(Brief)
Your copy of the material below should match it exactly, except that it holds no pictures.

+ + + +

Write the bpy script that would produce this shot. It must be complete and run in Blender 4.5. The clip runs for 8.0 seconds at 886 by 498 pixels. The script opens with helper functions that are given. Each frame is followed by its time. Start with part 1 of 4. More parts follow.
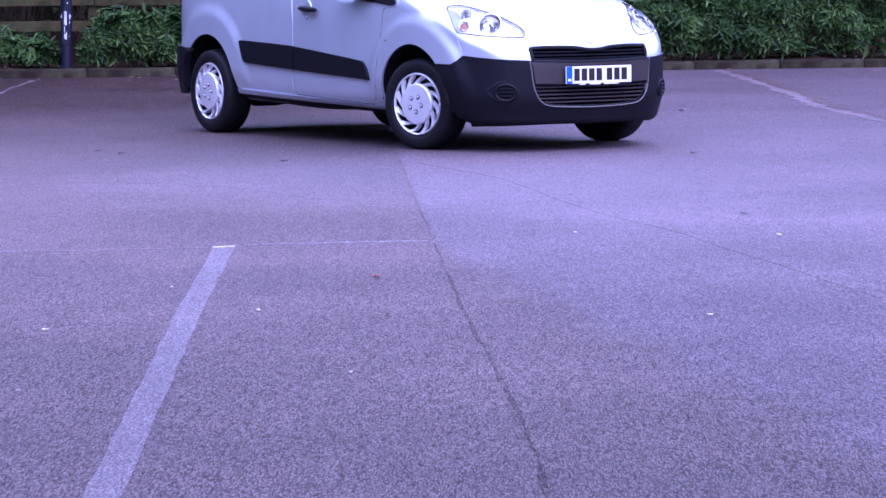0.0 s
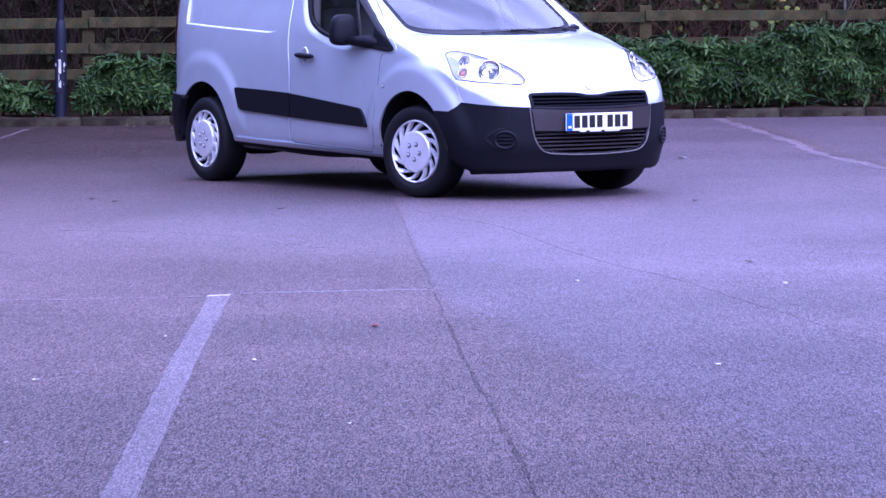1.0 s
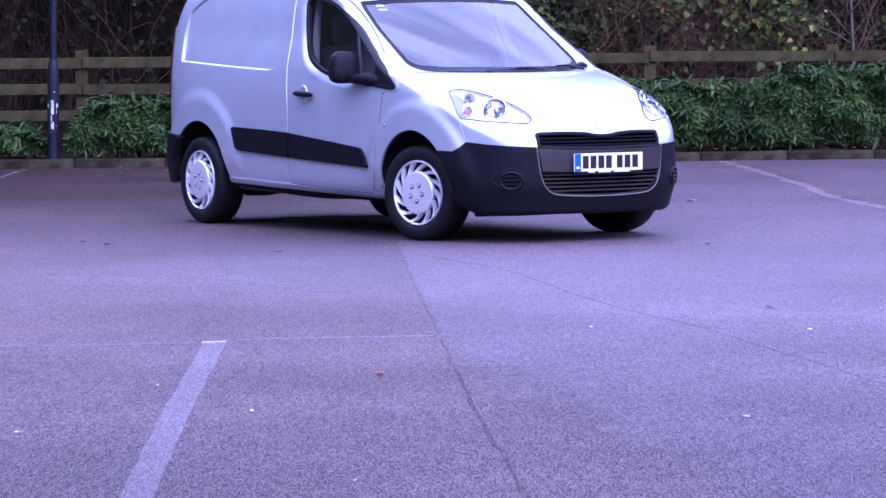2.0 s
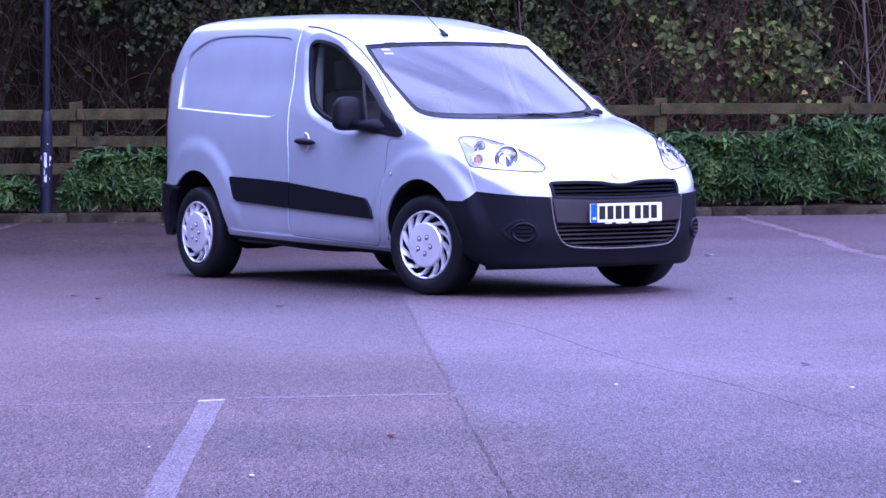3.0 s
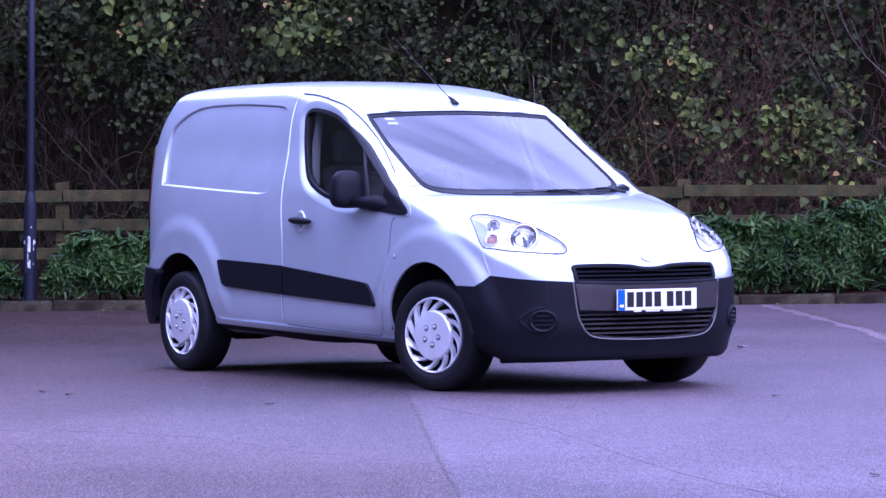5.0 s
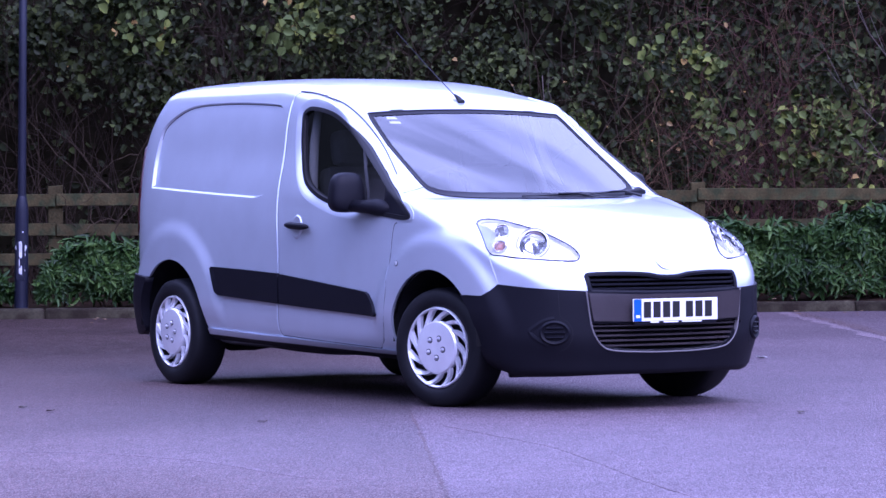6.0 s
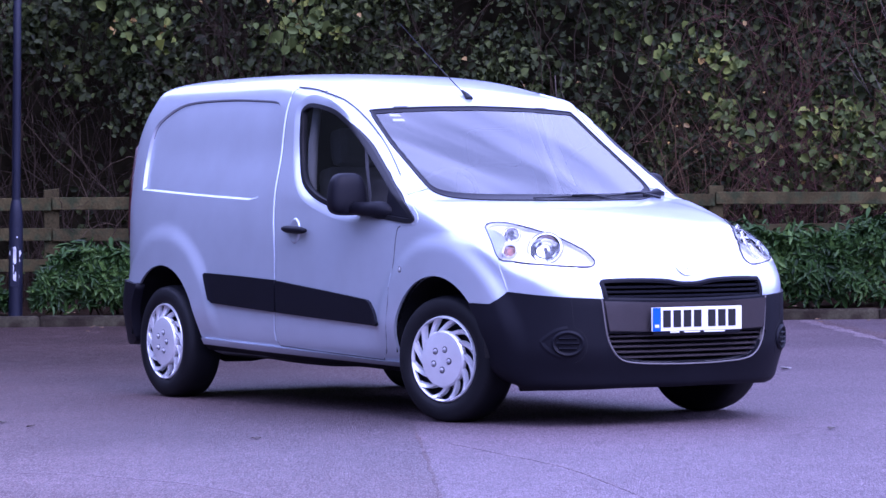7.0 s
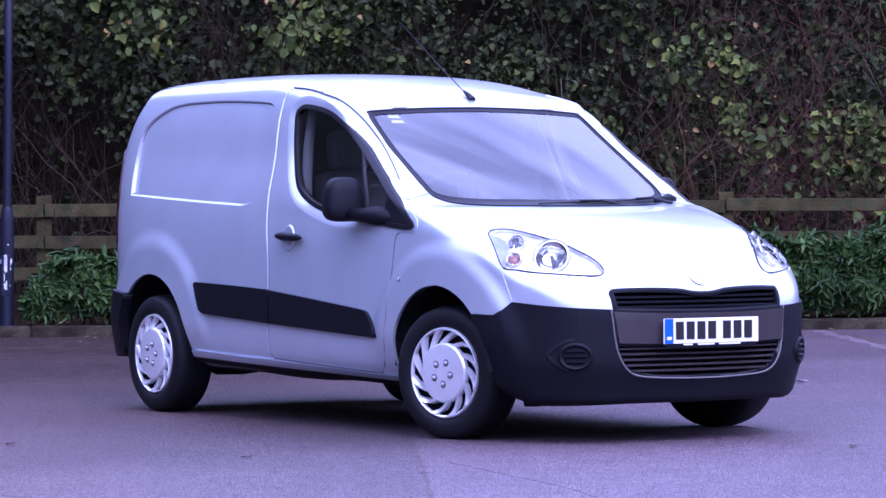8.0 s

+ + + +

(Result of the task)
Write the bpy script that would produce this shot. It must be complete and run in Blender 4.5. The clip runs for 8.0 seconds at 886 by 498 pixels. The script opens with helper functions that are given. Each frame is followed by its time. Start with part 1 of 4. More parts follow.
0.0 s
1.0 s
2.0 s
3.0 s
5.0 s
6.0 s
7.0 s
8.0 s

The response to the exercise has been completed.